Une autre erreur a été de considérer le drame centrafricain comme un conflit interethnique. Comme au Ruanda. Or la RCA est l’un des rares pays d’Afrique subsaharienne qui peut se vanter d’avoir réalisé son unité linguistique autour d’une langue commune : le sango. Chrétiens, musulmans, animistes pratiquent la même langue.

En revanche, selon Me Michel Langa et l’honorable Jean-Pierre Mara, une thèse vérifiée sur le terrain est que l’activisme des milices coïncide avec la carte minière de la RCA. Le sang coule plus là où circulent les trafiquants de diamant. On est loin de la structure religieuse du conflit.
Par conséquent, sans réseau administratif, sans écoles, sans hôpitaux et sans armée républicaine, le risque de plonger la RCA dans une guerre de cent ans est majeur. Ici, les générations futures sont à jamais sacrifiées.

Déloger ou dialoguer ?

Que faire ? Négocier ou frapper ceux qui frappent de plein fouet les Institutions légitimes ? Dialoguer avec les chefs rebelles ou les déloger de leur espèce de micro-états. Si Me Michel Langa, homme politique indépendant, est partisan de la négociation, le député Jean-Pierre Mara, pour sa part, ne semble pas défavorable à la méthode forte visant au respect de l’autorité de l’Etat. L’actuel Président, Faustin Archange Touadéra, légalement élu, ne doit pas tolérer que les différents chefs de guerre agitent le drapeau de l’anarchie sous son nez. L’honorable Jean-Pierre Mara n’a pas tort de préconiser la force pour faire entendre la loi. mais, pour sa part, Me Michel Langa a également beau jeu de souligner les échecs de la manière forte chaque fois qu’elle est menée en RCA. Souvenons-nous du fiasco de l’opération française Sangari, rappelons-nous les dérives éthiques de certains contingents africains en poste à Bangui.

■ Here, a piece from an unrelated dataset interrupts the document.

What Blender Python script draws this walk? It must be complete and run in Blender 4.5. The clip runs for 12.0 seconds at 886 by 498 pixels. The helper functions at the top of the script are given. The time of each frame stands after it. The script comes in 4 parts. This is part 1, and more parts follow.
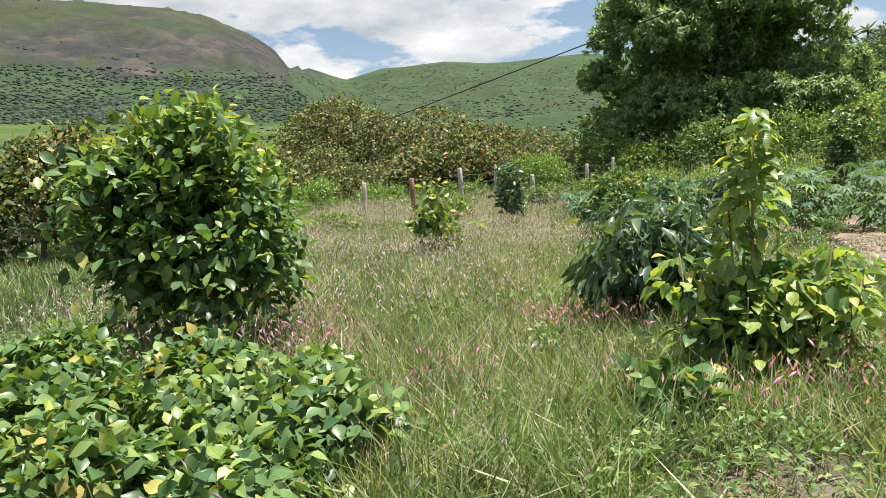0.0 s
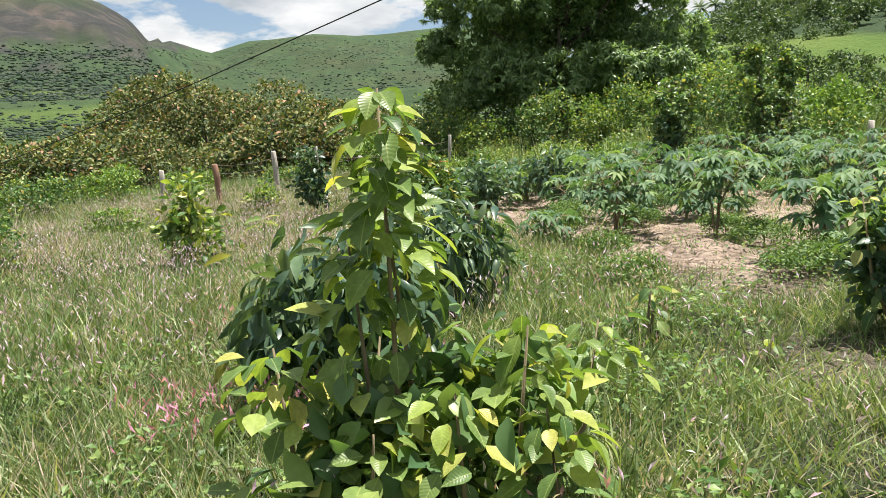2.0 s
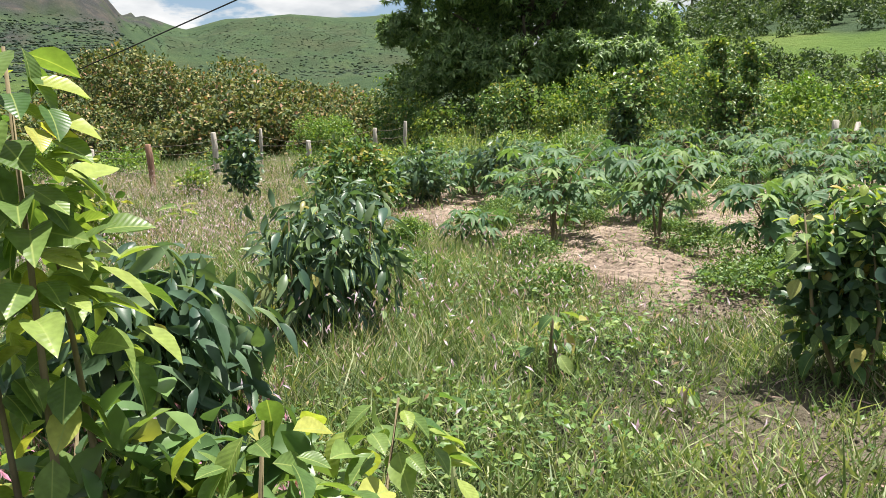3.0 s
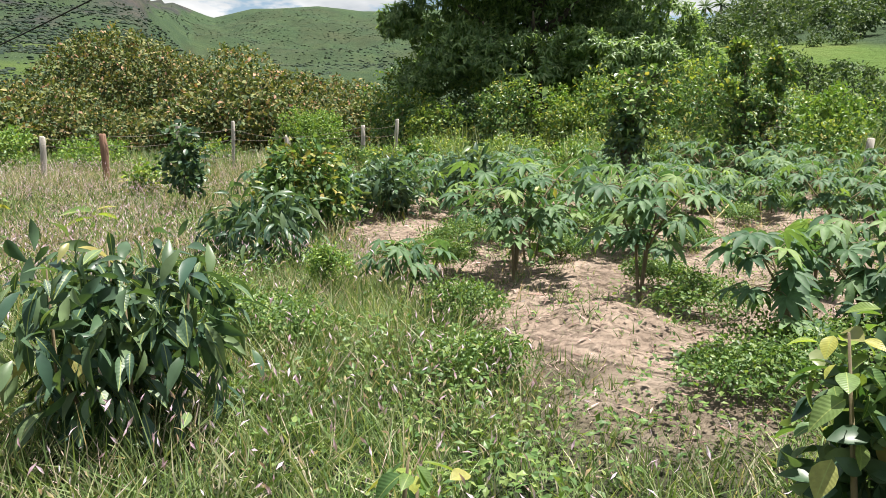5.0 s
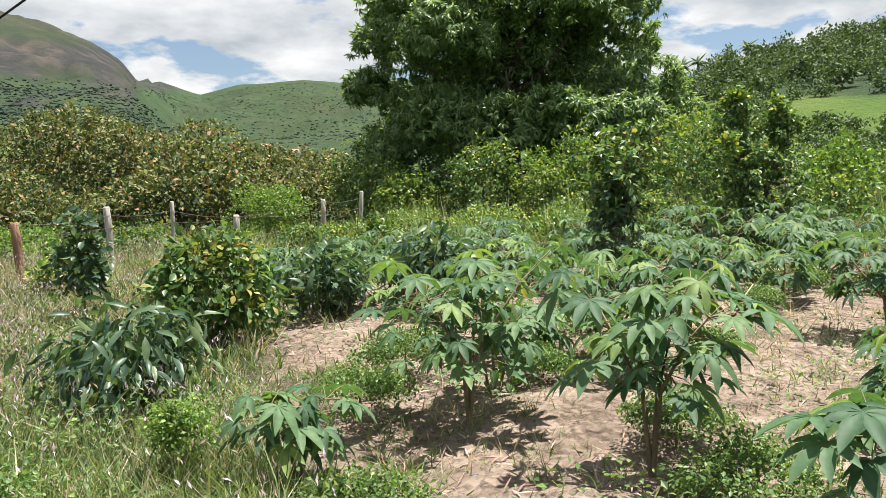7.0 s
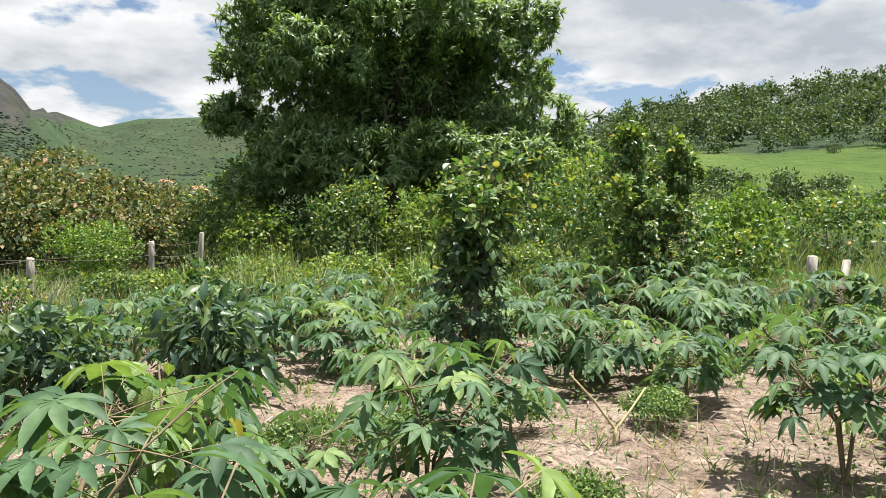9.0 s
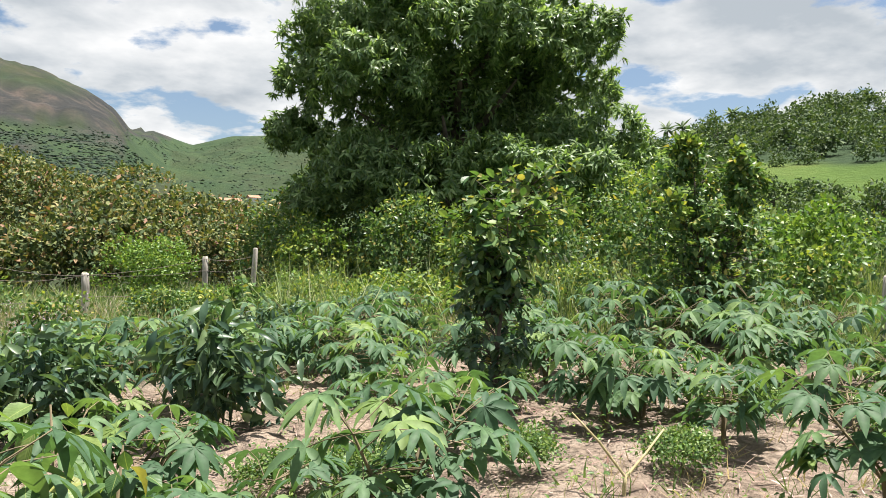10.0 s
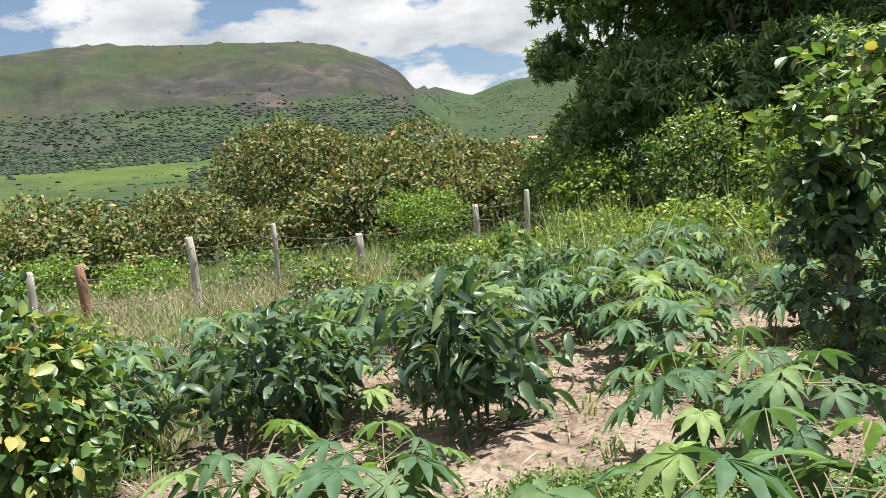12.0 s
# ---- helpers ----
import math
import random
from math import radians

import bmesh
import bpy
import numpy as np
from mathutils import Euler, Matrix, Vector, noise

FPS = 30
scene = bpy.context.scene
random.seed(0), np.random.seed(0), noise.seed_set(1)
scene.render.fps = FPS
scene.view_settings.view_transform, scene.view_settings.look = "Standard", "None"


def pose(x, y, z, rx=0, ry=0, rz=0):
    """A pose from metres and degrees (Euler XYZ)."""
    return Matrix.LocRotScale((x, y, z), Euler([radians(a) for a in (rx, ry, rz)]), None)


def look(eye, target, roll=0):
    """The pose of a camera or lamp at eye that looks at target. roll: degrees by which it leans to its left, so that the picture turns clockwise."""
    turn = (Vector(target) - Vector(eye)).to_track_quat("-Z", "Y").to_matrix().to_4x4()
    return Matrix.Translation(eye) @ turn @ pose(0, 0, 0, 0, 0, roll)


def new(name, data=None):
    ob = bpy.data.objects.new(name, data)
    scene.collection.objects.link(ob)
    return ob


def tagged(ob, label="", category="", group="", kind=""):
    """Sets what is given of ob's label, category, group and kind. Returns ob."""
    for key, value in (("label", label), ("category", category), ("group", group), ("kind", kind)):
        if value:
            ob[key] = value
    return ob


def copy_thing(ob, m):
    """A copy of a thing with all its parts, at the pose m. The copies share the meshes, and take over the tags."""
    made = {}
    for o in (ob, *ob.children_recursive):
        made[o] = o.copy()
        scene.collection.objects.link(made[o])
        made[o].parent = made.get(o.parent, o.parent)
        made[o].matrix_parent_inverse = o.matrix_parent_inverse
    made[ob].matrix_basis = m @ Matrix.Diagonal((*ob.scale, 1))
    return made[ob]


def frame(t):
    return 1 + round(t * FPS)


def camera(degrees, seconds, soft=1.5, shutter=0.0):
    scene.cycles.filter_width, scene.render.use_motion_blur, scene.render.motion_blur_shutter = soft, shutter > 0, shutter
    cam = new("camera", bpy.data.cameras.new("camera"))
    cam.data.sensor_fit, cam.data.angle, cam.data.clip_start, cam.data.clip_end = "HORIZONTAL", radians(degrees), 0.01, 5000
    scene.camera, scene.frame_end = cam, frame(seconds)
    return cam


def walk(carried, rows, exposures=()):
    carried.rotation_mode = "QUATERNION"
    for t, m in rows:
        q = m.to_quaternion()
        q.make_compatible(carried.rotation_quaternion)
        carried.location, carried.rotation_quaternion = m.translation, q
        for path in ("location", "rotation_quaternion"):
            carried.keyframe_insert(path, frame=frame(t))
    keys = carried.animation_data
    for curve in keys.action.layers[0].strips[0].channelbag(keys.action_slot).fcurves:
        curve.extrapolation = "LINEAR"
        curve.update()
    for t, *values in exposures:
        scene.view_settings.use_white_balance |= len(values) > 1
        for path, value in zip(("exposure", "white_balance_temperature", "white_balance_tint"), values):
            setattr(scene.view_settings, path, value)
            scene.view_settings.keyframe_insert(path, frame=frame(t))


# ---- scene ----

Non seulement, les différents groupes armés qui contrôlent la jeune démocratie centrafricaine ne sont pas prêts de lâcher du lest tant le gâteau est juteux, en plus, la crise en RCA est structurelle et régionale. Un voisin du sud jette l’huile sur le feu avec un rare cynisme.« Dans le secteur industriel (congolais), une exception demeure : la MACC, l’unité de production de cartouches qui alimente le conflit centrafricain en fournissant toutes les parties rivales. » (Olivier Mouebara in www.congo-liberty.com 2 novembre 2017). Le malheur des uns fait le bonheur des autres. Le chao en RCA arrange les affaires d’un Sassou en fin de règne qui doit se dire : « après-moi le déluge. »

Frappés par la crise financière, non seulement la plupart des Etats de la CEMAC sont des petites RCA en sursis mais en plus ils boivent du petit lait quand ça brûle dans l’enclave centrafricaine. Avec les mines de diamants en RCA, les puits de pétrole au Congo, au Gabon au Cameroun et au Tchad, rien ne ressemble plus à la RCA qu’un autre pays de la CEMAC. Endetté jusqu’au cou et en rupture de stock de cash, avec une rébellion dans sa partie sud, le Congo de Sassou devra bientôt gérer une crise sans précédent au lieu de se mêler de ce qui ne le regarde pas à Bangui.

Enfin dernière vérité : pour avoir réussi sa transition démocratique avec Samba Pandza, la RCA est l’exception qui confirme la règle. La règle étant qu’aucun pays ne peut construire la paix sur la base du mensonge et de la triche électorale.